A celebratory BYCU today: My tweaked TDE format appears to be paying off. Average daily visitors this week have exceeded 600. Traditionally, about 400 people come through (run through, accidentally click on site then swear "Catholic Fascist!" then log off, etc.). This week has seen a 50% uptick, with no discernible reason (my stat counter shows me where people are coming from, and no site is driving an inordinate amount of traffic here, like the time ESPN linked to TDE). I wish my content had been better this week, but it couldn't be helped.
I appreciate the support. This weekend, I'll hoist a beer for every visitor that comes today! After the first six, I may just lift the bottle, then put it back down, but I will hoist it.
Odd Beer Names
Old Speckled Hen, Shaftebury 420 Brilliant Lager, Hell for Certain. Those are three of the ten odd beer names, with nice bottle pics, that you can find here. The people who put it together have a juvenile sense of humor, but it's still worth checking out. "Moose drool" is my favorite. It reminds of that old joke: What's the difference between Virginia and West Virginia? In Virginia, Moosehead is a beer. In West Virginia, it's a misdemeanor (long-worn TDE readers realize I just posted my first truly dirty joke in five years, but I couldn't resist; it's been a long week).
The Other Brewed Beverage
I detest coffee: I hate the smell, I hate the taste. Thing is, it's one of those drinks I wish I enjoyed. I think a coffee mug looks cool, a lot of cool people drink coffee, I like caffeine buzzes, and I'm told it's good for hangover. Plus, the universal joy-killers have been trying to tear down coffee for thirty years by pointing out its supposed adverse health affects, with little or no effect (as a professor once commented to my class, "Coffee is so much fun to drink, it must be bad for you, but they can't figure out why"). Unfortunately, I just can't choke the stuff down, despite coming from a family of coffee drinkers.
Anywaaaay, this story about McDonald's caught my eye: McDonald's Corp. on Tuesday began a more than $100 million marketing campaign including TV, radio, print, online and outdoor ads for its McCafe line of espresso drinks. The drinks are now being rolled out to the chain's 14,000 U.S. locations. I've worked with quite a few McDonald's franchisees (thanks to a friendly referral source from Detroit). I smirk when I see stories like this because they don't reflect the huge cost McDonald's imposes on its franchisees as part of this roll out. McDonald's HQ will (if the franchise agreement works as normal) pay for the marketing campaign, but each restaurant franchisee had to pay the huge cost to put in the espresso machines and related equipment . . . and they would have been required to use a particular type of machine and related equipment . . . and the particular type is usually the very expensive type. Typically, big franchisors like McDonald's are about as cost conscious in such matters as a drunken military commander with an unsupervised budget building his own personal latrine.
Light Up
I also hate cigarettes.
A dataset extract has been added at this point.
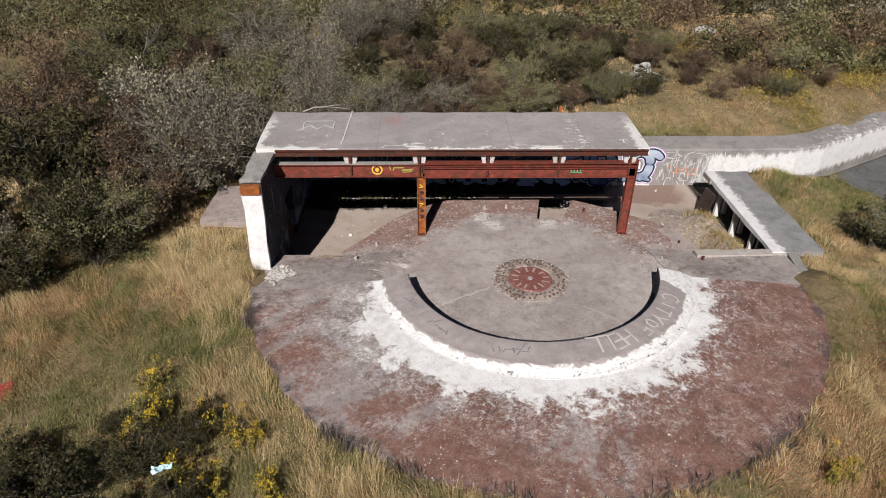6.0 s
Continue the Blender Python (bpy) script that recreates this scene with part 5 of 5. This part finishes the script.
def strokes(name, parent, spots, material, label=""):
    """Unreadable writing as plain bars: (x, z, length, width, turn) on the wall's face."""
    for x, z, ln, wd, turn in spots:
        boxed("bar", -ln / 2, ln / 2, -0.0015, 0.0015, -wd / 2, wd / 2, material, parent, label, 0.0, pose(x, 0, z, 0, turn, 0))


def scrawl(parent, rnd, count, x, z, long, width, material, lift=0.0, upright=0.5):
    """Loose sprayed runs, each a bent line of its own within a stretch of wall."""
    for k in range(count):
        px, pz = rnd.uniform(*x), rnd.uniform(*z)
        turn = rnd.gauss(math.pi / 2, 0.35) if rnd.random() < upright else rnd.uniform(-0.5, 0.5)
        ln, bend = rnd.uniform(0.5, 1.0) * long, rnd.uniform(-0.35, 0.35)
        dx, dz = math.cos(turn) * ln / 2, math.sin(turn) * ln / 2
        bm = bmesh.new()
        swoosh(bm, (px - dx, pz - dz, width, px - bend * dz, pz + bend * dx, width * 1.3, px + dx, pz + dz, width * 0.6), 0.0, lift + 0.0001 * k)
        part("bar", bm, material, parent)


def build_back_wall_paint():
    """Old pieces on the wall beneath the canopy: clouds of pale blue, white-edged blue letters past reading, a red block."""
    rnd = random.Random(21)
    piece = thing("graffiti_piece", (-14.8, 25.486, -0.9))
    cloud = spray("washed_blue_spray", (0.56, 0.69, 0.84), 0.6, 0.8)
    green = spray("washed_green_spray", (0.40, 0.48, 0.46), 0.9, 0.8)
    for x0, x1, z0, z1, n, mat in ((-2.9, -1.2, -0.45, 0.35, 9, green), (1.5, 3.7, -0.62, 0.3, 30, cloud), (-1.2, 1.4, -0.5, -0.2, 8, cloud)):
        for k in range(n):
            px, pz = rnd.uniform(x0, x1), rnd.uniform(z0, z1)
            bm = bmesh.new()
            swoosh(bm, (px - 0.22, pz + rnd.uniform(-0.1, 0.1), 0.16, px, pz, 0.34, px + 0.22, pz + rnd.uniform(-0.1, 0.1), 0.12), 0.0, 0.0002 * k)
            part("cloud", bm, mat, piece, "washed-out pale sprayed cloud")
    for k in range(7):
        px = -1.25 + 0.34 * k
        for more, mat, lift, name in ((0.09, P_WHITE, 0.005, "edge"), (0.0, P_NAVY, 0.007, "letter")):
            bm = bmesh.new()
            tip = 0.24 * (1 if k % 2 else -1)
            swoosh(bm, (px - tip * 0.4, 0.45, 0.10, px + tip * 0.4, 0.05, 0.2, px + tip, -0.40, 0.12), more, lift + 0.0003 * k)
            part(name, bm, mat, piece)
    bm = bmesh.new()
    swoosh(bm, (1.0, 0.45, 0.40, 1.1, 0.05, 0.46, 1.15, -0.38, 0.42), 0.0, 0.004)
    part("block", bm, P_RED, piece, "dark red sprayed block")
    scrawl(piece, rnd, 5, (0.95, 1.35), (-0.3, 0.3), 0.6, 0.05, P_WHITE, 0.008)
    scrawl(piece, rnd, 26, (-5.5, 3.4), (-0.2, 1.2), 0.6, 0.03, P_CHALK, 0.010)
    tagged(piece, "old blue, white and red graffiti on the back wall", "graffiti")
    # grey writing high under the roof's end, past reading
    tag = thing("graffiti_tag", (-11.5, 25.486, 0.35))
    scrawl(tag, rnd, 22, (-0.9, 0.9), (-0.5, 0.5), 0.4, 0.03, P_GREY, 0.0)
    tagged(tag, "grey scrawl on the wall beneath the roof end", "graffiti")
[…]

I've tried them twice, and both times I thought I would die. I also hate cigarette smoke, and I still harbor resentment from my days as a stock boy at K-Mart and my quotidian job of sweeping up scores of cigarette butts from the sidewalk (cigarette smokers, especially back in the 1980s, tended to think "just one butt" isn't really littering). The only thing I like about cigarettes: The stale cigarette smoke smell, as long as it's not in my house (I think the smell reminds me of frequenting bars in the late afternoon before they get busy, one of my favorite past times over the past 25 years). I've also enjoyed hearing my smoker brother telling my nieces and nephews (after they accost him with, "Smoking's bad. Why do you smoke?), "I smoke because it makes me look cool." For those of us who grew up with "Smoking isn't cool" propaganda in the 1970s and 1980s, it's hilarious.
Anywaaaay, even though I hate smoking, I hate the anti-smoking laws even more. I don't hate laws that prohibit smoking in public buildings. I think that's a judgment call that a local governing body can make. But I hate laws that prohibit smoking in privately-owned establishments that are open to the public. It's an unsettling intrusion into ownership rights. What's next, you wanna regulate the menu? Oh wait, that has already started, too. How about telling me who I can and cannot admit into the restaurant? Oops, that started in 1964. Maybe the State just wants to come in and become business partners in our biggest corporations? Ooops again!
Given my intense dislike of every State intrusion into property rights, I applaud this dude: A local bar owner who lit a cigarette Monday inside the Erie County Health Department to prove the state's smoking ban lacks clarity got a clear message from health officials.